Agents of the roundtable

Six AI agents held a meeting and agreed on something. The topic was pineapple on pizza. Verdict: yes, obviously.

That’s not the part worth writing about. How I got there is.

Last week I built a roundtable system for my agent team. The idea was to stop each agent from working alone and shipping output into a void. Instead they’d sit in an actual deliberation, respond to each other’s arguments, change their minds, arrive at something resembling consensus. You know, a meeting. Except nobody checks your phone.

Version zero wasn’t pretty. Every agent wrote its thoughts into a separate markdown file. Six files, zero interaction. Like colleagues who email instead of walking over to each other’s desks. It ran without errors and it also missed the entire point.

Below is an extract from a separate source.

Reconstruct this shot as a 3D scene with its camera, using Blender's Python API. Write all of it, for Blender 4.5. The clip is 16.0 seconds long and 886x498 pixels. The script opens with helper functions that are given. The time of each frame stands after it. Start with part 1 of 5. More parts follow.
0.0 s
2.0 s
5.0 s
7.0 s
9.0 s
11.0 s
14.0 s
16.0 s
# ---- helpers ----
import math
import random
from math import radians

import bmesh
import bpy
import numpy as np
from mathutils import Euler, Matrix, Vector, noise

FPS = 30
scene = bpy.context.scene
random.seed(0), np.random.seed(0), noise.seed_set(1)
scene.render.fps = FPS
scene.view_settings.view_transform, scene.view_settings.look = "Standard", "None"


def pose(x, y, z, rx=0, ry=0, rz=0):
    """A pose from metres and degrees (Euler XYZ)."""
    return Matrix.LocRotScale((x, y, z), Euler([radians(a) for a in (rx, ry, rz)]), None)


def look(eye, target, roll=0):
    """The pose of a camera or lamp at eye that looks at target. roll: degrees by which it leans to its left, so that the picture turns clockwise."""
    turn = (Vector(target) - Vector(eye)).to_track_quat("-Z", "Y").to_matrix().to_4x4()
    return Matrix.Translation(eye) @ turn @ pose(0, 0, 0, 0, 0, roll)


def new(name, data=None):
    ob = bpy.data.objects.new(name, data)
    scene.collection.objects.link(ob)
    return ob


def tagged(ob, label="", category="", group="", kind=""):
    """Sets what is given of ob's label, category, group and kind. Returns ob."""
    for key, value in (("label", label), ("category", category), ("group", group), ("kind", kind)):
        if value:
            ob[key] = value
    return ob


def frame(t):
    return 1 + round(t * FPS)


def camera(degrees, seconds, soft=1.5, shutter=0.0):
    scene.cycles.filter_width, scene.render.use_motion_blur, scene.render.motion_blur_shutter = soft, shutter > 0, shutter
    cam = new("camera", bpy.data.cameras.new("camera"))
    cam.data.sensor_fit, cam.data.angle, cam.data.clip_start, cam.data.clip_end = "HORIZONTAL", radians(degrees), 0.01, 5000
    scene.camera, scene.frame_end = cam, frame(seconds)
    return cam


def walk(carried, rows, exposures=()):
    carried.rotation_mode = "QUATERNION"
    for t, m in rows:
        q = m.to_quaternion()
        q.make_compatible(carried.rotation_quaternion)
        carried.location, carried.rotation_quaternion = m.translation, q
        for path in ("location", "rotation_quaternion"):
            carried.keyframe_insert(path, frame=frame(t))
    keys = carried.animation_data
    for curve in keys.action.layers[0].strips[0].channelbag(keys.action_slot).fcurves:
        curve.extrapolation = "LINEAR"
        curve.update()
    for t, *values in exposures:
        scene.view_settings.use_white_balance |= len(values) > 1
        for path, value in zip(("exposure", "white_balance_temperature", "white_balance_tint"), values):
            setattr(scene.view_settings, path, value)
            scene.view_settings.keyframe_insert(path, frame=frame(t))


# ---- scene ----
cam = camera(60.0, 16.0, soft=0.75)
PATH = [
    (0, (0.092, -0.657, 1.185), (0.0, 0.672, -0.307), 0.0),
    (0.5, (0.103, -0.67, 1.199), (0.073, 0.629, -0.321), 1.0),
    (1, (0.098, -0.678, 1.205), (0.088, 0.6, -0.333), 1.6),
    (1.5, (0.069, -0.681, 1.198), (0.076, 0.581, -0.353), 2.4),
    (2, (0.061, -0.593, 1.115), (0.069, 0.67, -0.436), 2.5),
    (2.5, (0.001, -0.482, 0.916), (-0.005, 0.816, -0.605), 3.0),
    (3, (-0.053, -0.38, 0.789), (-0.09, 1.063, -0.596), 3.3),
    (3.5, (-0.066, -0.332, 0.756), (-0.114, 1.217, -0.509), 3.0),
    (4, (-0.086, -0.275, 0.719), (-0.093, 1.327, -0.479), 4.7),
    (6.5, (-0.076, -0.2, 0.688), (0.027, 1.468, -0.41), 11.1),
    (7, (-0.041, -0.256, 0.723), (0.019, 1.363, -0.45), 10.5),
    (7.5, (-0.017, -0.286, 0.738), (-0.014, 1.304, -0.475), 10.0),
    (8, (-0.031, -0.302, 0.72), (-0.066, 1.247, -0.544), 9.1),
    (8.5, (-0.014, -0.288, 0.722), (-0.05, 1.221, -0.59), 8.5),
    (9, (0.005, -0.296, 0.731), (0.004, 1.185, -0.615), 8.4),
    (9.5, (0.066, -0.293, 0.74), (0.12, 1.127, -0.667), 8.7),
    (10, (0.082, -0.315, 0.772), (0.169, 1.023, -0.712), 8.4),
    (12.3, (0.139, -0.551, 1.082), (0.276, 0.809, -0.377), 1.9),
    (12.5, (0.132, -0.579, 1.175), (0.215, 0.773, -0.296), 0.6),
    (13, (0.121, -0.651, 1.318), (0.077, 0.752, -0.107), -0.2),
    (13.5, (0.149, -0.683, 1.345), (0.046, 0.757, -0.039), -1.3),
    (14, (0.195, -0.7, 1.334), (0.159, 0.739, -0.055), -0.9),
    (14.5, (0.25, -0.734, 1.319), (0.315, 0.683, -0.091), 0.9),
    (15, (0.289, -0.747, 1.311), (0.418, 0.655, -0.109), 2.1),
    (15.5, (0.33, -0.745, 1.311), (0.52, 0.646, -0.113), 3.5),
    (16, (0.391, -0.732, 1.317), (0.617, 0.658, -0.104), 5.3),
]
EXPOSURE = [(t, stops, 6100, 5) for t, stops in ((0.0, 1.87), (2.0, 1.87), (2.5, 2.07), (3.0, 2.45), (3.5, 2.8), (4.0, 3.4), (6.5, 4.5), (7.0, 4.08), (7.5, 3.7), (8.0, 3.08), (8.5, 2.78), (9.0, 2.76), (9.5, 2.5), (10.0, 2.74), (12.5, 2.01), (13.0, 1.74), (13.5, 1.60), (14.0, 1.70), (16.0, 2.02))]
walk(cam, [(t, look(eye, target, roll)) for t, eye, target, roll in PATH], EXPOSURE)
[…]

I went through four versions in one day.

Version one let agents read each other’s inputs before responding. Version two added turn-taking so they weren’t all shouting over each other. Those two together got me from six isolated files to something that vaguely resembled a conversation.

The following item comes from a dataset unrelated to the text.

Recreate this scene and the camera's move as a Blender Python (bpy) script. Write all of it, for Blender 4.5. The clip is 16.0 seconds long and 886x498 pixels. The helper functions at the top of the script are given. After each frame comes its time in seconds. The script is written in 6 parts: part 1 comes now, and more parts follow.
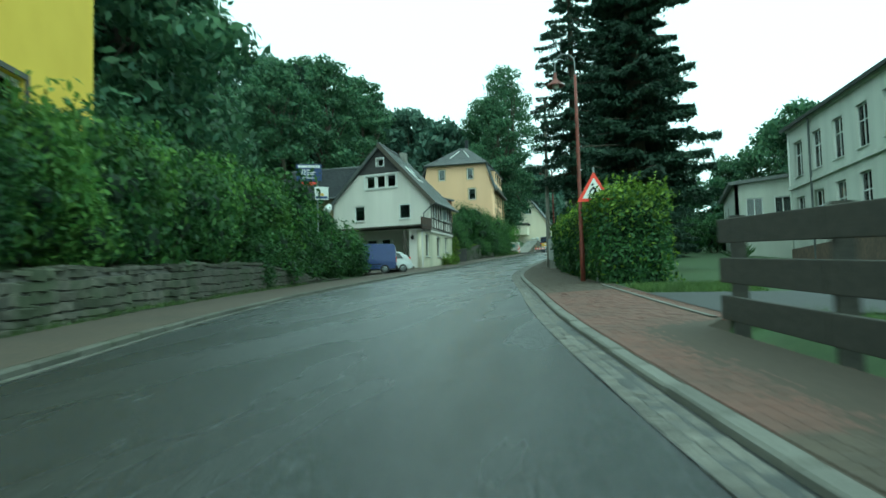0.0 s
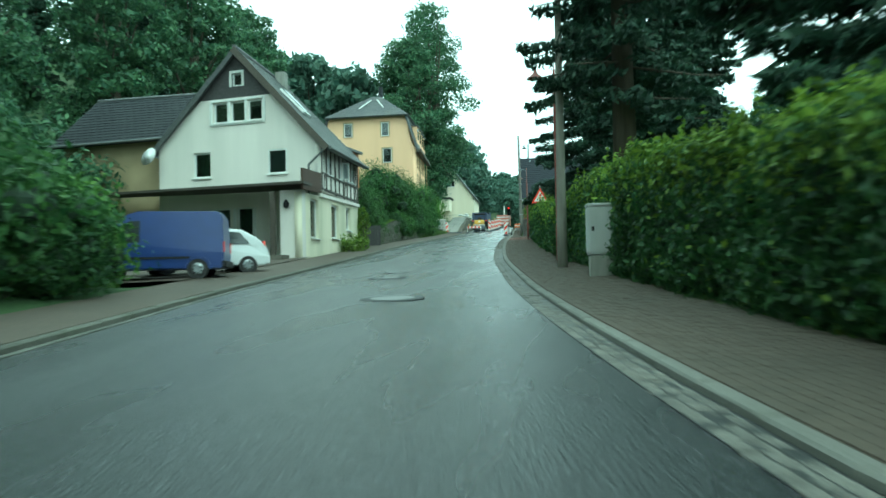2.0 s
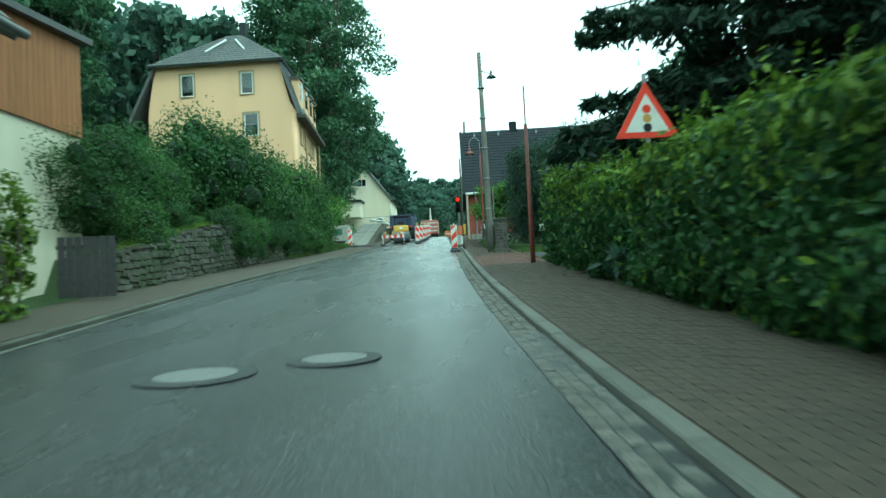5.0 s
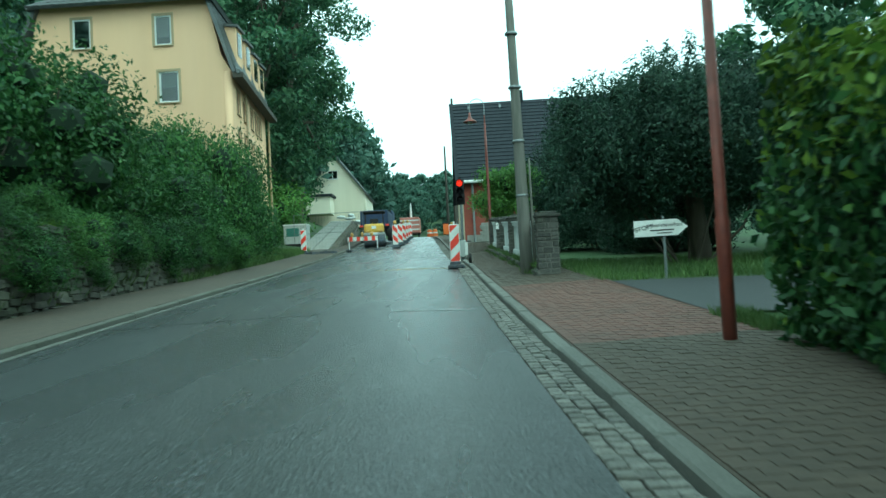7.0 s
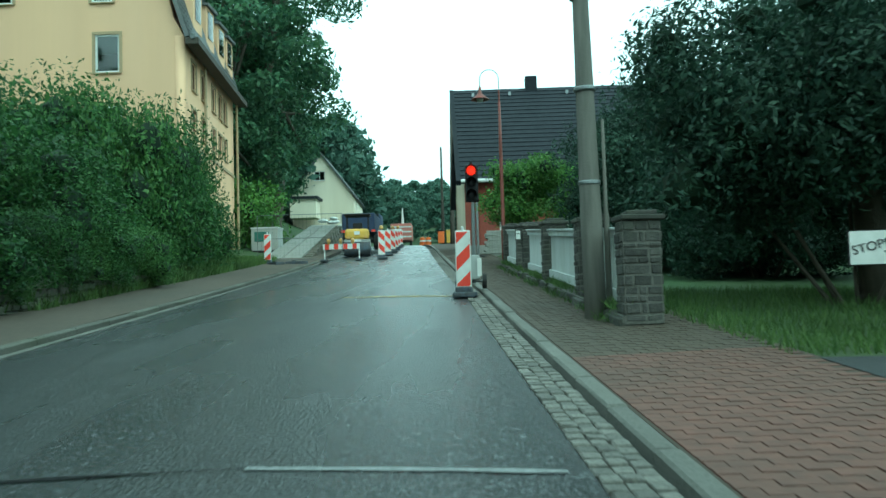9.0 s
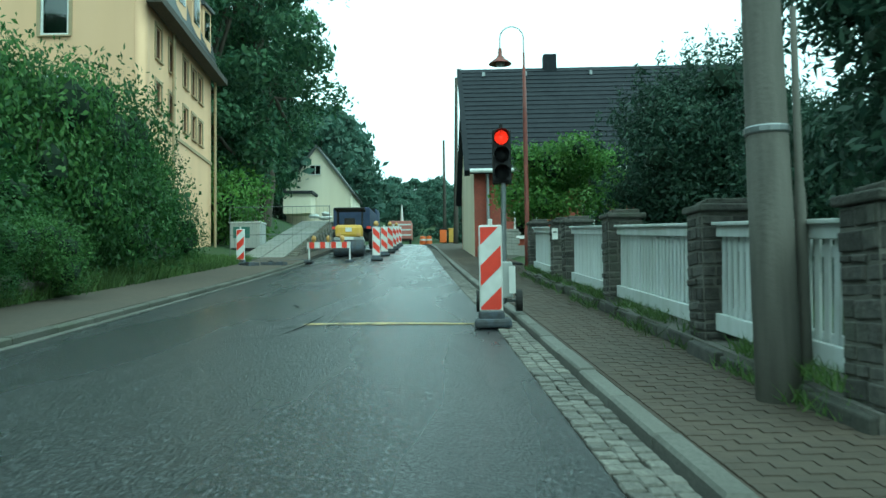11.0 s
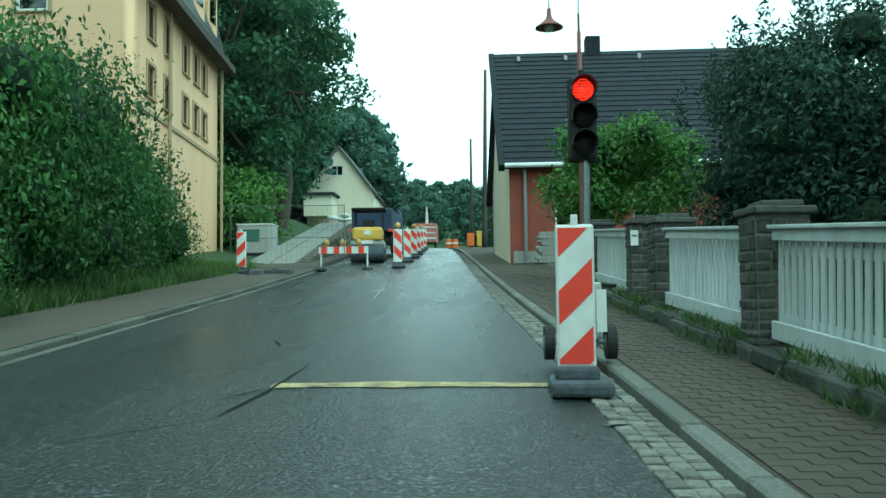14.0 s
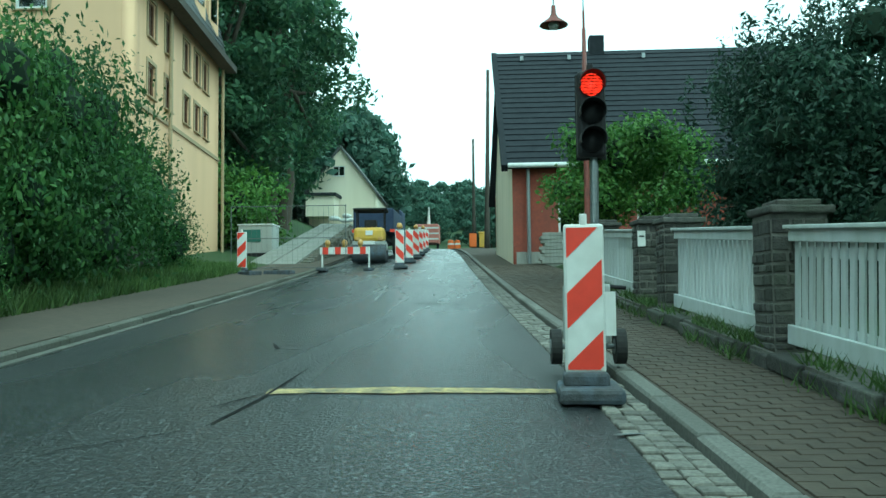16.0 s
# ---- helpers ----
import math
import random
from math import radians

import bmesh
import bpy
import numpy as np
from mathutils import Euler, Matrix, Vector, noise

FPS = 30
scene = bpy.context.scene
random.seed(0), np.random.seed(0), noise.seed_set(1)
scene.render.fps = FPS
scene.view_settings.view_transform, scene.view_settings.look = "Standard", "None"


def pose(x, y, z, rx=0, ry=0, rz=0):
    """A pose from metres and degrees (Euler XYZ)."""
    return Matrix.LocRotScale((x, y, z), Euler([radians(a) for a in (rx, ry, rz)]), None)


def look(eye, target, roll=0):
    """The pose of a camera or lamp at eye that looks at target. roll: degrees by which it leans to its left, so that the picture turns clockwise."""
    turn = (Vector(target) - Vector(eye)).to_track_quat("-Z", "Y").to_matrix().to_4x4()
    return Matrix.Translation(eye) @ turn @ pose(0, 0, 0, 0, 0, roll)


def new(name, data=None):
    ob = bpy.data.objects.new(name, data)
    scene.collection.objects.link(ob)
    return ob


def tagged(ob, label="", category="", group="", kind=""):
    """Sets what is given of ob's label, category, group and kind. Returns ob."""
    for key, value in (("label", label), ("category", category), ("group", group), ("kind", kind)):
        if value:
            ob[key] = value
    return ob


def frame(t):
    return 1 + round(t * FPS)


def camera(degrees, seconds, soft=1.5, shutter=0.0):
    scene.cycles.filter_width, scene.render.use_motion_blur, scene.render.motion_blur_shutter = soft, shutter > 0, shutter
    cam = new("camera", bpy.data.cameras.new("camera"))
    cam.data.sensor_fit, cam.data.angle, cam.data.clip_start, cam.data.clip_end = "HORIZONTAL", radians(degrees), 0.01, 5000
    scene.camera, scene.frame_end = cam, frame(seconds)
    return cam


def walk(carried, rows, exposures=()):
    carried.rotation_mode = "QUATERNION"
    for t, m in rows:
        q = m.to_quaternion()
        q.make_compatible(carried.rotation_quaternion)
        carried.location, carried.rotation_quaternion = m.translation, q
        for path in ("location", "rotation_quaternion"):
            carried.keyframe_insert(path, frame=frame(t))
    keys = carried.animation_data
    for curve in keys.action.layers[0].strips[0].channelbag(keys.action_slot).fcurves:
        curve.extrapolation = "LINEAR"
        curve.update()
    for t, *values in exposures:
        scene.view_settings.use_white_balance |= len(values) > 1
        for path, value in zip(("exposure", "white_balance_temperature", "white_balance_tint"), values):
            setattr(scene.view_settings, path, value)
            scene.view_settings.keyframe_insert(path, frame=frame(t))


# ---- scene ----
cam = camera(57.0, 16.0, shutter=0.4)
PATH = [
    (0, (1.324, 1.743, -0.145), (0.801, 3.669, -0.002), -1.6),
    (0.5, (-0.316, 7.438, 0.458), (-0.784, 9.38, 0.562), -0.9),
    (1, (-1.922, 13.653, 0.822), (-2.334, 15.608, 0.92), -1.2),
    (1.5, (-3.407, 19.742, 1.228), (-3.773, 21.706, 1.334), -0.9),
    (2, (-4.594, 25.769, 1.578), (-4.907, 27.743, 1.662), -1.3),
    (2.5, (-5.649, 31.612, 1.955), (-5.913, 33.592, 2.046), -1.4),
    (3, (-6.412, 36.989, 2.382), (-6.632, 38.974, 2.484), -0.6),
    (3.5, (-7.093, 42.302, 2.676), (-7.27, 44.293, 2.764), -1.5),
    (4, (-7.457, 46.976, 3.002), (-7.61, 48.967, 3.11), -1.8),
    (4.5, (-7.956, 51.866, 3.3), (-8.086, 53.859, 3.405), -2.4),
    (7, (-9.542, 70.083, 4.805), (-9.601, 72.08, 4.896), -3.1),
    (7.5, (-9.687, 72.205, 4.907), (-9.741, 74.202, 5.01), -2.2),
    (8, (-9.781, 74.21, 5.096), (-9.82, 76.206, 5.21), -2.2),
    (8.5, (-9.831, 75.876, 5.187), (-9.878, 77.872, 5.301), -1.8),
    (9, (-9.937, 77.328, 5.322), (-9.975, 79.324, 5.432), -1.7),
    (11.5, (-10.287, 83.139, 5.718), (-10.324, 85.136, 5.826), -0.8),
    (12, (-10.334, 83.945, 5.795), (-10.374, 85.941, 5.908), -1.0),
    (12.5, (-10.374, 84.582, 5.826), (-10.42, 86.578, 5.944), -0.7),
    (13, (-10.419, 85.113, 5.882), (-10.481, 87.108, 6.001), -0.7),
    (13.5, (-10.474, 85.536, 5.907), (-10.558, 87.531, 6.025), -0.7),
    (14, (-10.508, 85.83, 5.929), (-10.604, 87.824, 6.045), -0.7),
    (14.5, (-10.527, 86.009, 5.937), (-10.626, 88.003, 6.053), -0.6),
    (15, (-10.534, 86.062, 5.941), (-10.633, 88.057, 6.055), -0.6),
    (15.5, (-10.531, 86.055, 5.941), (-10.633, 88.049, 6.059), -0.6),
    (16, (-10.528, 86.061, 5.94), (-10.629, 88.055, 6.058), -0.6),
]
walk(cam, [(t, look(eye, target, roll)) for t, eye, target, roll in PATH], exposures=[(0.0, 0.36, 5650, -36), (0.7, 0.41, 5650, -36), (2.0, 0.81, 5650, -36), (4.5, 0.71, 5650, -36), (7.0, 0.54, 5450, -36), (9.0, 0.51, 5400, -36), (16.0, 0.51, 5400, -36)])
import itertools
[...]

Version three added structure, opening statements and rebuttal rounds, the whole debate club routine. Version four dropped in a chair agent whose only job is steering the room, keeping people on topic, knowing when to call the vote. That was the step where it stopped feeling like a chatroom with a timer and started feeling like an actual meeting.

I expected each iteration to break what came before it. That’s my normal experience, three hours of demolition work before one attempt sticks. But every version moved forward without collapsing. I still don’t quite know why.

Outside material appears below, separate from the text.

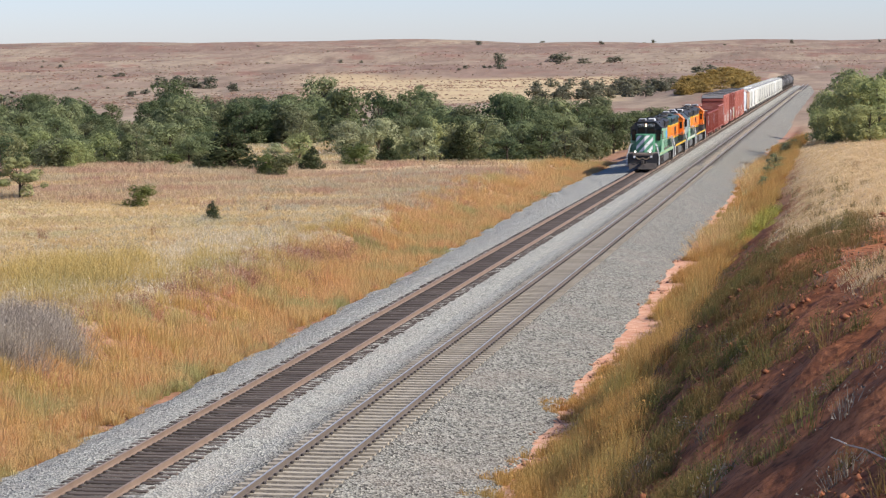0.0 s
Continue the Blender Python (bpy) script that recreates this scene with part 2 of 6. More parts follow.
WEED_OLIVE = plant("olive_weeds", [(0.64, 0.40, 0.14), (0.60, 0.34, 0.11), (0.46, 0.37, 0.13), (0.56, 0.28, 0.11)], 1.9, 0.5, None, -2.2)
GOLDENROD = plant("goldenrod_leaves", [(0.46, 0.42, 0.09), (0.38, 0.38, 0.10), (0.52, 0.44, 0.12)], 1.0, 0.3, None, -2.2)
WEED_PINK = plant("pink_brown_weeds", [(0.58, 0.30, 0.20), (0.52, 0.25, 0.15), (0.56, 0.38, 0.26)], 1.6, 0.5, None, -2.4)
STRAW = plant("straw_grass", [(0.74, 0.575, 0.29), (0.66, 0.475, 0.225), (0.55, 0.49, 0.26), (0.80, 0.68, 0.42)], 8.0, 0.5, (0.80, 0.71, 0.56), -3.0)
PALE_STRAW = plant("pale_seed_heads", [(0.82, 0.72, 0.50), (0.76, 0.64, 0.42), (0.70, 0.62, 0.42)], 2.0, 0.5, (0.88, 0.82, 0.70), -2.4)
PINK_BRUSH = plant("pink_brown_brush", [(0.44, 0.235, 0.165), (0.38, 0.20, 0.13), (0.50, 0.30, 0.22)], 1.5, 0.4, None, -2.0)
CLOD = plain("pink_clay_clod", (0.44, 0.235, 0.15), 0.95, 0.0, 0.5, 0.25)
RED_CLOD = plain("red_clay_clod", (0.29, 0.105, 0.050), 0.95, 0.0, 0.5, 0.25)
DEAD_WOOD = plain("dead_wood", (0.50, 0.42, 0.34), 0.9)
HILL_STRAW = plant("hill_straw", [(0.72, 0.54, 0.30), (0.66, 0.47, 0.25), (0.60, 0.45, 0.26), (0.76, 0.60, 0.38)], 2.0, 0.5, (0.80, 0.67, 0.48), -3.0)
RUSSET = plant("russet_grass", [(0.66, 0.50, 0.31), (0.58, 0.36, 0.25), (0.63, 0.53, 0.34), (0.50, 0.45, 0.29)], 6.0, 0.45)
SAGE = plant("sage_weeds", [(0.60, 0.55, 0.39), (0.66, 0.58, 0.41), (0.54, 0.50, 0.36)], 3.0, 0.5)
MAUVE = plant("mauve_weeds", [(0.42, 0.355, 0.28), (0.48, 0.41, 0.325), (0.34, 0.28, 0.225)], 1.5)


# ---- mesh helpers ----
def part(name, bm, material, parent=None, label=""):
    me = bpy.data.meshes.new(name)
    bm.normal_update()
    bm.to_mesh(me)
    bm.free()
    me.materials.append(material)
    ob = new(name, me)
    ob.parent = parent
    if label:
        ob["label"] = label
    return ob


def again(ob, x=0.0, y=0.0, z=0.0, parent=None, turn=0.0):
    """Another object on the same mesh."""
    o = bpy.data.objects.new(ob.name.split(".")[0], ob.data)
    scene.collection.objects.link(o)
    o.parent = parent or ob.parent
    o.location = (x, y, z)
    o.rotation_euler = (0, 0, turn)
    return o


def empty(name, label, category, group="", kind=""):
    ob = new(name)
    ob.empty_display_size = 0.2
    return tagged(ob, label, category, group, kind)


def cuboid(bm, x0, x1, y0, y1, z0, z1):
    v = [bm.verts.new((x, y, z)) for z in (z0, z1) for y in (y0, y1) for x in (x0, x1)]
    for f in ((0, 2, 3, 1), (4, 5, 7, 6), (0, 1, 5, 4), (2, 6, 7, 3), (0, 4, 6, 2), (1, 3, 7, 5)):
        bm.faces.new([v[i] for i in f])
    return v


def soft_box(bm, x0, x1, y0, y1, z0, z1, r=0.03):
    """A box with its edges cut off."""
    v = cuboid(bm, x0, x1, y0, y1, z0, z1)
    es = list({e for w in v for e in w.link_edges})
    bmesh.ops.bevel(bm, geom=es, offset=r, segments=1, affect='EDGES')


def sweep(bm, outline, stations):
    """An outline of (x, z), counter-clockwise seen from -y, carried through stations (y, scale_x, shift_z) and capped."""
    rings = []
    for st in stations:
        y, sx, dz = (st + (1.0, 0.0))[:3] if len(st) < 3 else st
        rings.append([bm.verts.new((x * sx, y, z + dz)) for x, z in outline])
    n = len(outline)
    for a, b in zip(rings, rings[1:]):
        for i in range(n):
            j = (i + 1) % n
            bm.faces.new((a[i], a[j], b[j], b[i]))
    bm.faces.new(rings[0][::-1])
    bm.faces.new(rings[-1])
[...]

The biggest problem showed up when all six agents tried to talk at once. The API rate-limited me into the floor. Six concurrent calls will do that. The fix was quite simple: stagger the responses, give each agent a beat before it speaks. Same thing a moderator does in any real meeting, except here the moderator is a sleep() call.

It runs now. Six agents plus a chair arguing about whatever topic I feed them, generating slide decks and narrated audio from their discussions. The output pipeline wound up fancier than the meeting itself.

The pineapple vote was unanimous, by the way. Every single agent defended putting fruit on pizza. Draw your own conclusions about AI alignment.